Nell’ultimo anno abbiamo incontrato moltissime aziende con una storia. Molto spesso questa storia è racchiusa in polverosi armadi. Aprendo questi armadi, le aziende si sono raccontate attraverso i loro prodotti, e in quegli oggetti noi abbiamo visto non solo il loro passato, ma anche il cambiamento estetico e culturale a cui tutti siamo stati soggetti.
Loro vedevano solo il passato, qualcosa che non aveva più valore se non personale e, di questi oggetti non sapevano bene che farsene.
Invece quegli oggetti sono una parte utile di uno storytelling.
In un mondo che diventa sempre più virtuale, il valore dell’oggetto, della soluzione ingegnosa che l’oggetto rappresenta per un’azienda, ha forte valore comunicativo. Ogni azienda dovrebbe avere il proprio museo, ovvero la propria storia raccontata con gli oggetti.
Cosa farne quindi dopo averli spolverati?
1. Decidi l’obbiettivo. Banalmente decidere cosa farne e a cosa possono essere utili? Gli obbiettivi possono essere interni, come il creare identità, ritrovare motivazione, oppure esterni come un nuovo posizionamento sul mercato o diffondere cultura sul prodotto.
2. Raccogli e scegli. Non tutto il materiale è utile ed efficace all’obbiettivo. Ma se gli obbiettivi sono chiari sarà facile fare la scelta.
3. Scegli il giusto mezzo. A seconda del tipo di materiale e della strategia è necessario scegliere il giusto mezzo per permettere agli altri di venirci a trovare: blog, pubblicazione, evento? Il giusto mezzo che comunichi al meglio il valore del percorso che abbiamo costruito.
4. Racconta le persone. Dietro ogni oggetto, soluzione o innovazione c’è una o più teste pensanti. Racconta attraverso il tuo museo personale i collaboratori, il fondatore. Racconta le persone perché sono sempre loro che fanno la differenza.

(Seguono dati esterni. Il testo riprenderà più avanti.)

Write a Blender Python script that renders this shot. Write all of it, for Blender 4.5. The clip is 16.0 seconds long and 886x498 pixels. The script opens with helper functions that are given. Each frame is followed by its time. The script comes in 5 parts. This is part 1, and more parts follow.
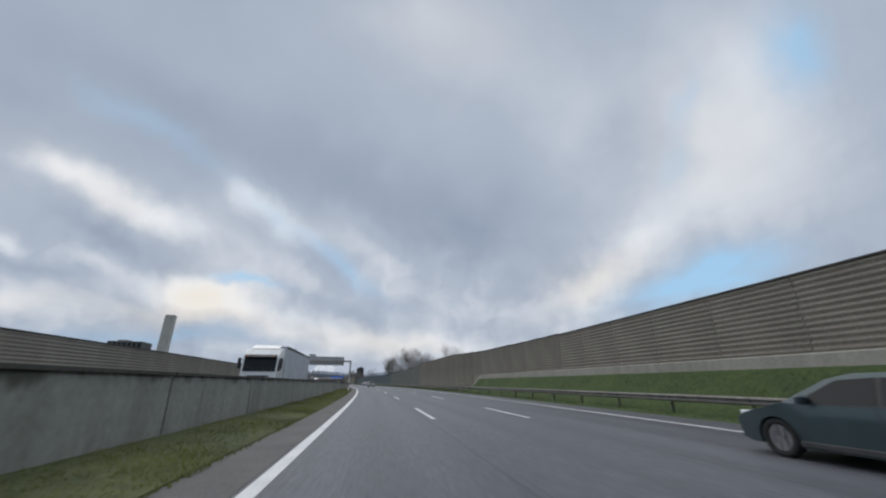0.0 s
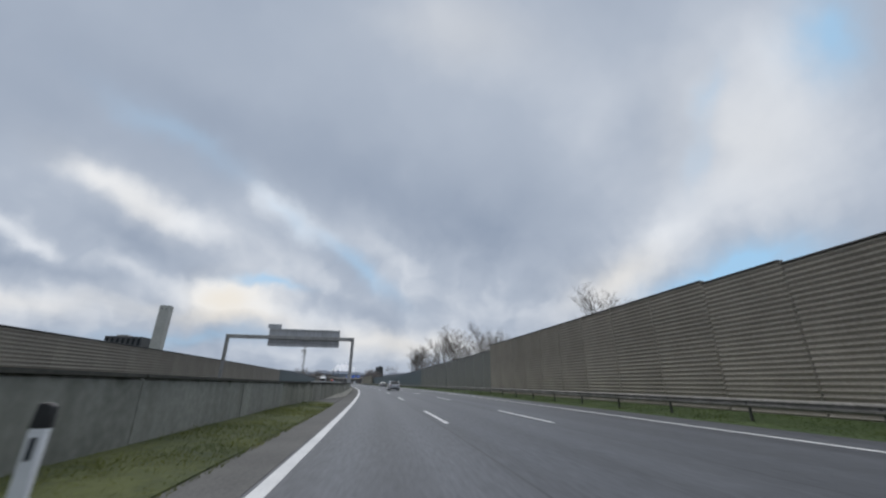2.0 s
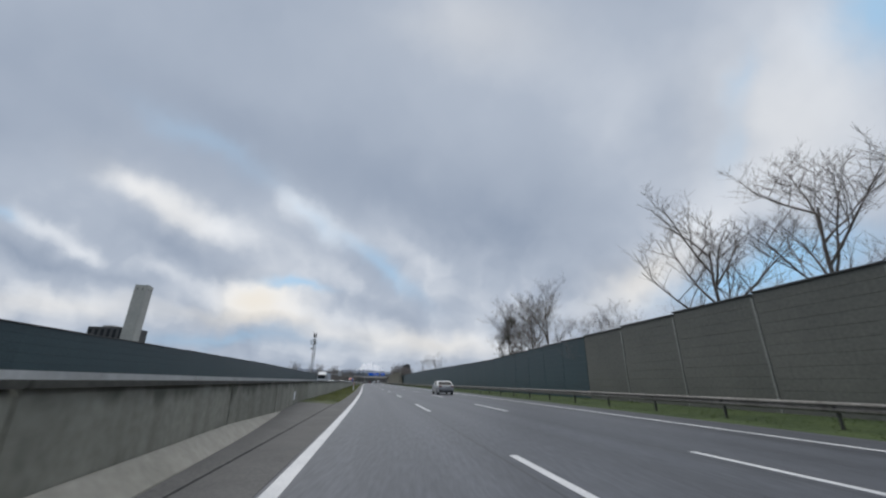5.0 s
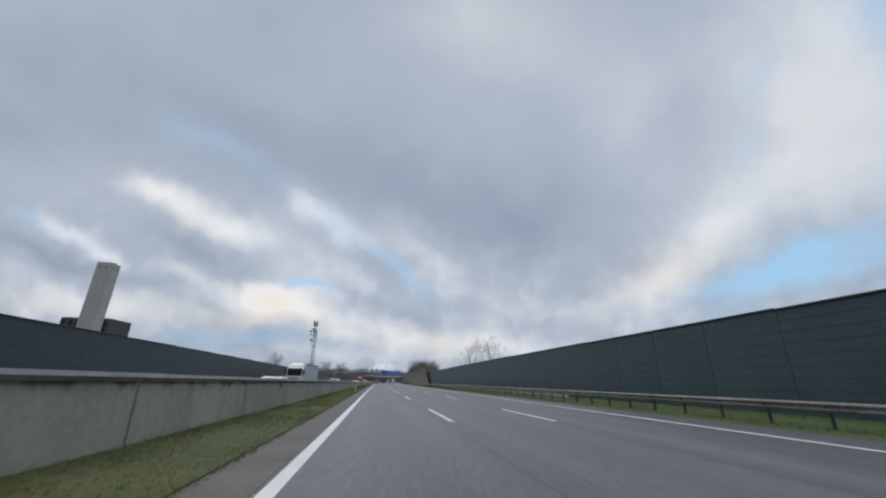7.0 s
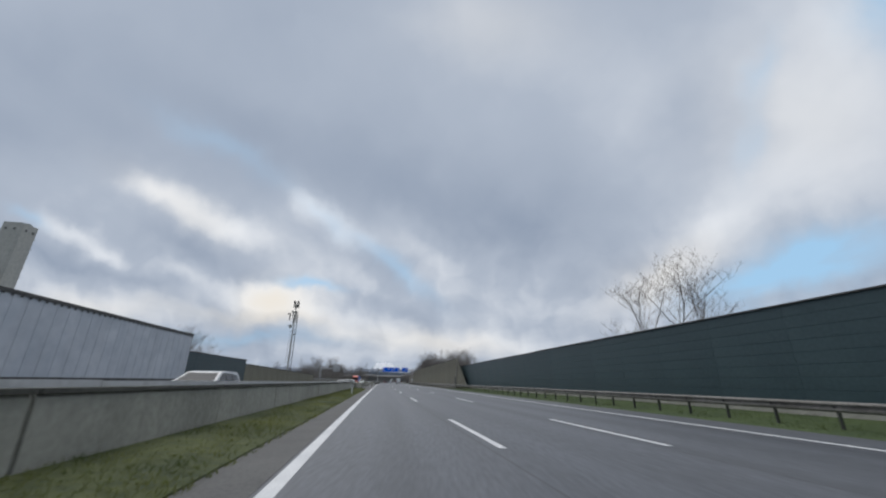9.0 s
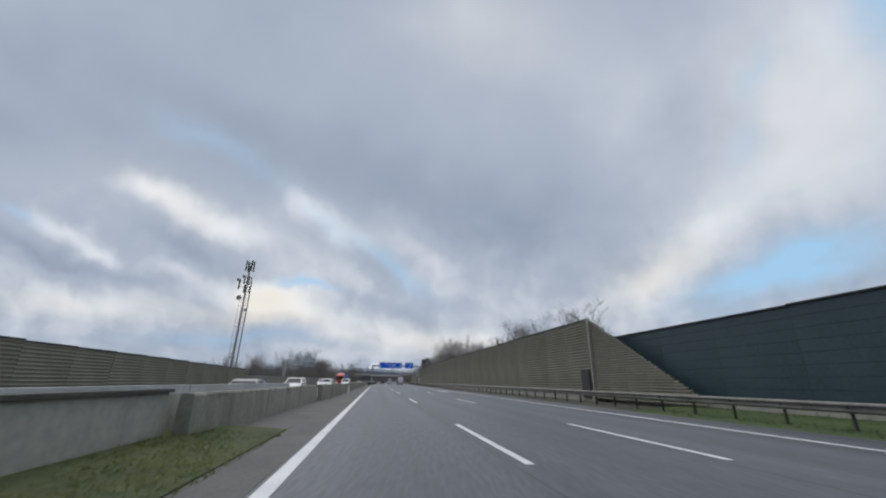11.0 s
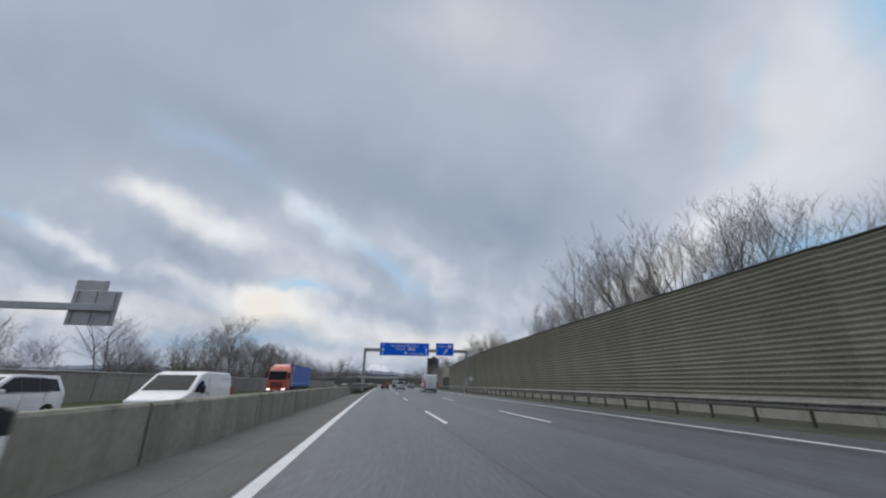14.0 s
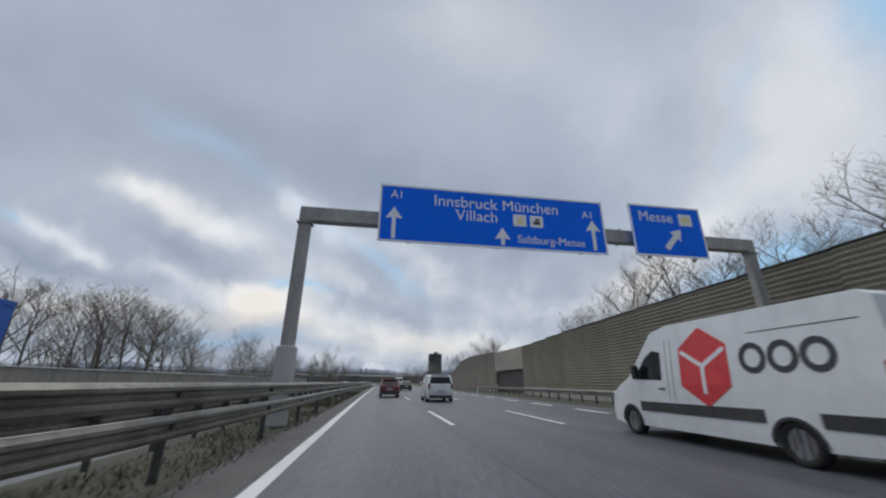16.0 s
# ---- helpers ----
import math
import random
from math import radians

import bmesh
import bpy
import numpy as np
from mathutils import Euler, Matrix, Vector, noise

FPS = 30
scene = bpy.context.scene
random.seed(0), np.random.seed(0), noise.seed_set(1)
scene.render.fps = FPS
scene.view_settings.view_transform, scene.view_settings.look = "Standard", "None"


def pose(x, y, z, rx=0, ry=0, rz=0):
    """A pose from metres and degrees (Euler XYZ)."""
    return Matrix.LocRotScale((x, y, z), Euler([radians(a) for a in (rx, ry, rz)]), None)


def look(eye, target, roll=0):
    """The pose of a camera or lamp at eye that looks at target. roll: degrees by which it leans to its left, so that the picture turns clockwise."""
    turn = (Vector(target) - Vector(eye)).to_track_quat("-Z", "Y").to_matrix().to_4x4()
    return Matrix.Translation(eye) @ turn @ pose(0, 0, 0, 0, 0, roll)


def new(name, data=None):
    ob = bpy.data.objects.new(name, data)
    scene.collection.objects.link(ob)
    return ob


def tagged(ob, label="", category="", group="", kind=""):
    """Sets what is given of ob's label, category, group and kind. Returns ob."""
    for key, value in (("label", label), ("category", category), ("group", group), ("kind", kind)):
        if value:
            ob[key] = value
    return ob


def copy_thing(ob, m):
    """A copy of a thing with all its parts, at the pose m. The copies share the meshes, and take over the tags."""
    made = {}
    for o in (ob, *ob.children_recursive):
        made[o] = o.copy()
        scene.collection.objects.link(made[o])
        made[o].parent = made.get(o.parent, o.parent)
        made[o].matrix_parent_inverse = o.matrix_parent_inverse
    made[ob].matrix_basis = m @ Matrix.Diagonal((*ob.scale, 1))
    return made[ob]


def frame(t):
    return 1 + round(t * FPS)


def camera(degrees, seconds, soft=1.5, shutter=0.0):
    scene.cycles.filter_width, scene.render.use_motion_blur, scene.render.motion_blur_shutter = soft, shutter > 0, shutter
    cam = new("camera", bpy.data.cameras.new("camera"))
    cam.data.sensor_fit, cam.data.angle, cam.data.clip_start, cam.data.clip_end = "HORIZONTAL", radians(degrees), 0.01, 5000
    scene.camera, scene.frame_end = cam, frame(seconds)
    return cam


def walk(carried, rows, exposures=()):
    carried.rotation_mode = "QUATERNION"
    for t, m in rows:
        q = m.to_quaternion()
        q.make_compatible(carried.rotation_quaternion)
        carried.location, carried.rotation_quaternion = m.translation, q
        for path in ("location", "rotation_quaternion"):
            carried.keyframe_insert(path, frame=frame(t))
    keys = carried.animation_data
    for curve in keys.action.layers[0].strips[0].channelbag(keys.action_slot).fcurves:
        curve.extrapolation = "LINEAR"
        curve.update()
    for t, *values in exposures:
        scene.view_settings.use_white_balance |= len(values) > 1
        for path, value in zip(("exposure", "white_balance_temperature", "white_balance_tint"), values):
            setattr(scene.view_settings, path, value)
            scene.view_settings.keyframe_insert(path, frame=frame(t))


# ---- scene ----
cam = camera(100.0, 16.0, soft=2.2, shutter=0.07)
EYE = 1.25
# seconds, x, y, tilt, roll, yaw
ROWS = [
    (0.0, 0.00, 0.00, 109.83, -0.24, -9.55),
    (0.5, -0.07, 13.94, 109.77, -0.26, -9.12),
    (1.0, -0.27, 27.85, 109.74, -0.33, -8.49),
    (1.5, -0.65, 41.75, 109.73, -0.41, -7.66),
    (2.0, -1.20, 55.61, 109.88, -0.49, -6.78),
    (2.5, -1.93, 69.44, 109.82, -0.62, -5.87),
    (3.0, -2.82, 83.25, 109.72, -0.72, -5.23),
    (3.5, -3.84, 97.02, 109.78, -0.60, -4.85),
    (4.0, -5.00, 110.76, 109.76, -0.55, -4.30),
    (4.5, -6.31, 124.49, 109.77, -0.57, -3.71),
    (5.0, -7.76, 138.24, 109.77, -0.60, -3.12),
    (5.5, -9.36, 152.02, 109.77, -0.64, -2.57),
    (6.0, -11.08, 165.81, 109.77, -0.69, -2.06),
    (6.5, -12.90, 179.63, 109.56, -0.77, -1.58),
    (7.0, -14.81, 193.46, 109.72, -0.74, -1.22),
    (7.5, -16.80, 207.33, 109.80, -0.67, -1.01),
    (8.0, -18.83, 221.22, 109.85, -0.63, -1.00),
    (8.5, -20.88, 235.13, 109.60, -0.71, -1.22),
    (9.0, -22.92, 249.06, 109.66, -0.69, -1.12),
    (9.5, -24.93, 263.01, 109.77, -0.66, -1.27),
    (10.0, -26.90, 276.98, 109.77, -0.65, -1.48),
    (10.5, -28.83, 290.97, 109.77, -0.66, -1.68),
    (11.0, -30.73, 304.98, 109.66, -0.69, -1.80),
    (11.5, -32.62, 319.00, 109.55, -0.71, -1.69),
    (12.0, -34.49, 333.04, 109.39, -0.44, -1.87),
    (12.5, -36.37, 347.07, 109.89, -0.28, -1.75),
    (13.0, -38.25, 361.08, 109.67, -0.11, -2.13),
    (13.5, -40.13, 375.07, 109.92, -0.37, -1.98),
    (14.0, -41.99, 389.03, 109.96, -0.38, -2.00),
    (14.5, -43.82, 402.98, 110.02, -0.32, -2.08),
    (15.0, -45.61, 416.90, 109.98, -0.31, -2.13),
    (15.5, -47.34, 430.81, 109.88, -0.32, -2.39),
    (16.0, -49.02, 444.70, 109.79, -0.41, -2.68),
]
walk(cam, [(t, pose(x, y, EYE, tilt, roll, yaw)) for t, x, y, tilt, roll, yaw in ROWS])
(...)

5. Ogni storia è fatta di piccole storie. La linea narrativa di un’azienda che sembra unica e lineare è costruita di piccole unità. La storia è come una collana di perle, ogni piccolo aneddoto è la perla in sé bella indipendentemente dalla collana. Ricorda sempre di presentare al meglio ogni singolo frammento della tua storia perché è l’insieme di cose belle che rende bello l’insieme.
Perché vi ho raccontato di un osso di mammut e di un uomo vissuto 50 mila anni fa? Perché in quell’oggetto si unisce per la prima volta, forse, il valore tecnologico e quello culturale. L’aspetto tecnologico rimanda al saper fare e a un certo modo di costruire, di pensare, ovvero alla categoria dell’utile. L’aspetto culturale invece è la trasmissione di valori e visione del mondo. Troppo spesso dimentichiamo che la tecnologia è anche cultura, cioè che gli strumenti che inventiamo per aiutarci nel mondo non sono mai privi di una visione del mondo stesso.
Ogni oggetto, oltre al suo uso e scopo, è anche parte di un messaggio culturale perché influenzato da tutto quello che sta attorno a noi. Senza questo aspetto rischiamo che i nostri prodotti rimangano neutri.